My wishes for what a new D&D would include are relatively simple. For one, I’d like to keep the ease of DM prep that 4e brought to the game, along with the advancements in design it introduced (I mean things like monster stat blocks for example). I’d also like combat to move fast. Really, really fast. I’d enjoy a grid less experience if I wanted to resolve a fast enough combat. For players, I’d want a real multiclass system, and a move away from powers. Also, bring Vancian spell casting back, as that’s a big part of D&D for me. Give me the flavor that D&D has in some of the old 2nd Ed. books for example, not just pages and pages of mechanics. Give me a sense of exploration, not just set pieces showcasing shiny rules. 4e has moved in a great direction in this respect so far, so I’d love for the trend to continue from the launch of the new edition.
What am I expecting? Well, like I said I wrote an article not too long ago predicting what I expected the new game to be. I’m going to cherry pick quotes from various news sources from today’s coordinated media release and compare to my prediction post.

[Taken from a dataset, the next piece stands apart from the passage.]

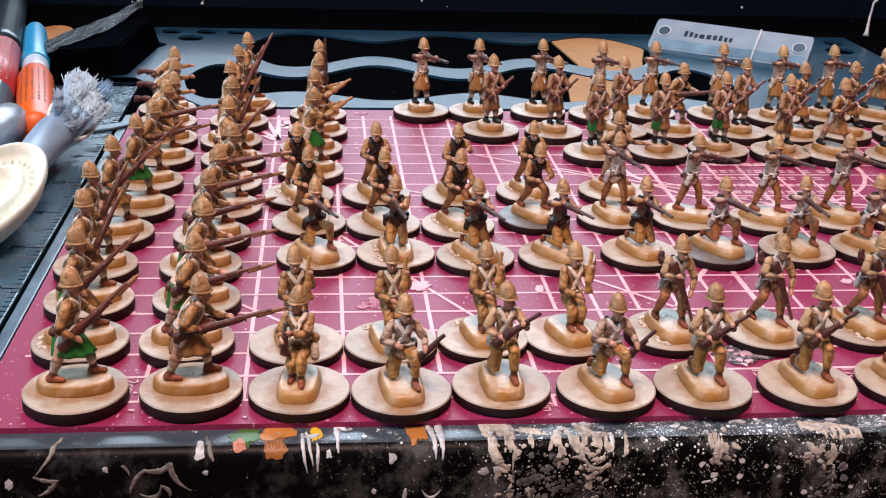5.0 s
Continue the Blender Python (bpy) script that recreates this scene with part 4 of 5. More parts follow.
def disc_mesh(name, face, h=0.0022):
    bm = bmesh.new()
    n = 48
    rings = [[bm.verts.new((r * math.cos(2 * math.pi * k / n), r * math.sin(2 * math.pi * k / n), z)) for k in range(n)] for r, z in ((0.0098, 0.0), (0.01, 0.0002), (0.01, h - 0.0003), (0.0098, h))]
    for i, (lo, hi) in enumerate(zip(rings, rings[1:])):
        for k in range(n):
            f = bm.faces.new((lo[k], lo[(k + 1) % n], hi[(k + 1) % n], hi[k]))
            f.material_index = 1 if i < 2 else 0
            f.smooth = i < 2
    bm.faces.new(rings[-1]).material_index = 0
    bm.faces.new(rings[0][::-1]).material_index = 1
    return mesh_of(bm, name, [face, "burnt"])


DISC = {"pale": disc_mesh("base_disc", "ply"), "grey": disc_mesh("base_disc_grey", "greybase")}
DISC["glue"] = DISC["pale"]
DISC["thick"] = DISC["thickglue"] = disc_mesh("base_disc_thick", "ply", 0.0027)


def glue_mesh(seed):
    """Beads of glue squeezed out along one side of a plinth."""
    rng = random.Random(seed)
    bm = bmesh.new()
    a0 = rng.uniform(90, 200)
    for k in range(34):
        a = radians(a0 + rng.uniform(0, 130))
        x = 7.6 * math.copysign(abs(math.cos(a)) ** 0.6, math.cos(a)) * rng.uniform(0.98, 1.12)
        y = 4.5 * math.copysign(abs(math.sin(a)) ** 0.6, math.sin(a)) * rng.uniform(0.98, 1.2)
        if x * x + y * y < 90:
            r = rng.uniform(0.18, 0.5)
            bmesh.ops.create_icosphere(bm, subdivisions=1, radius=1.0, matrix=Matrix.Translation((x / 1000, y / 1000, 0.0001)) @ Matrix.Rotation(a, 4, "Z") @ Matrix.Diagonal((r * 0.0012, r * 0.0017, r * 0.0007, 1)))
    return mesh_of(bm, "glue_crust", ["glue"], True)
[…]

Combat was quick and satisfying; we got through most of an adventure in just a few hours.
And I get the sense that fifth edition will bring back some of the good complexity of previous versions, allowing players to create unique characters and new worlds.
Most of all, it feels like D&D, not a console video game, or an MMO, or a card game. That’s the first step towards bringing old players home.
Mike quickly got the party investigating a lost relic, and after three hours of adventuring we quickly discussed what we liked and didn’t like about what we played. It’s a compliment to the new rules that I was rarely aware of them. It might have been Mike’s expertise as a DM, but the new D&D does feel like a pleasant amalgam of every edition and the elegance of the rules allowed us to concentrate on the adventure’s plot.
“We hope to create a system that allows players to use much of their existing content, regardless of the edition. Our goal is to make sure we are on course for a game that hits the broad spectrum of D&D,” Mearls said.
I did get an opportunity to playtest some of the materials… it felt, in many ways, very retro. The new edition will be designed as a basic rules set which can be expanded upon with stack on rules to suit the tastes of mechanics complexity to suite the players and DMs.
…since the designers are trying to bring forward the best parts of every edition of D&D, expect this edition to be very DM-friendly.
So those are a few of the early reports, and I’m pretty excited by what they’ve had to say. Here’s what I predicted in my post:
So what do I expect this “Ultimate 40th Anniversary D&D” to look like? I’m seeing a game that combines both old school mechanics, with newer game design theories. I’m seeing a game that can be both grid based, or gridless, depending on your style. I’m seeing less focus on encounters, and more focus on roleplaying and story, while still easily enabling a heavy tactical nature to it for those players that enjoy it. I’m seeing conversion documents for easily translating older AD&D adventures to the “Ultimate” format. Adventures that, of course, will be available for purchase on their site as pdf’s….
…. So to close this out, I’ll restate my prediction: Dungeons & Dragons Ultimate Edition, released in 2014. It will incorporate rules for both abstract, and tactical combat, it will be heavily influenced by early D&D, and it will be made to hopefully appeal to old school players, as well as current players of the game. It will be announced in 2013, and is currently in development. It will bring back the sale of older pdf’s to the market, as it will be made to easily use that material with some easy conversion work by the players.
Only time will tell what this game will look like, but I can tell you that I am excited as hell. I’ve been very close at times to walking away from D&D, but I have to admit that the allure of beholders, illithids and displacer beasts is too strong.
I have confidence in Mike Mearls, he’s a guy that knows what makes D&D what it is, and with him at the helm, at the very least I know he’d at least give an honest effort in bridging the gap and bringing D&D back to what it can be, and should be, as a cultural icon. Of this I have no doubt.
So a new D&D? I’m on board for the ride. Roll for initiative.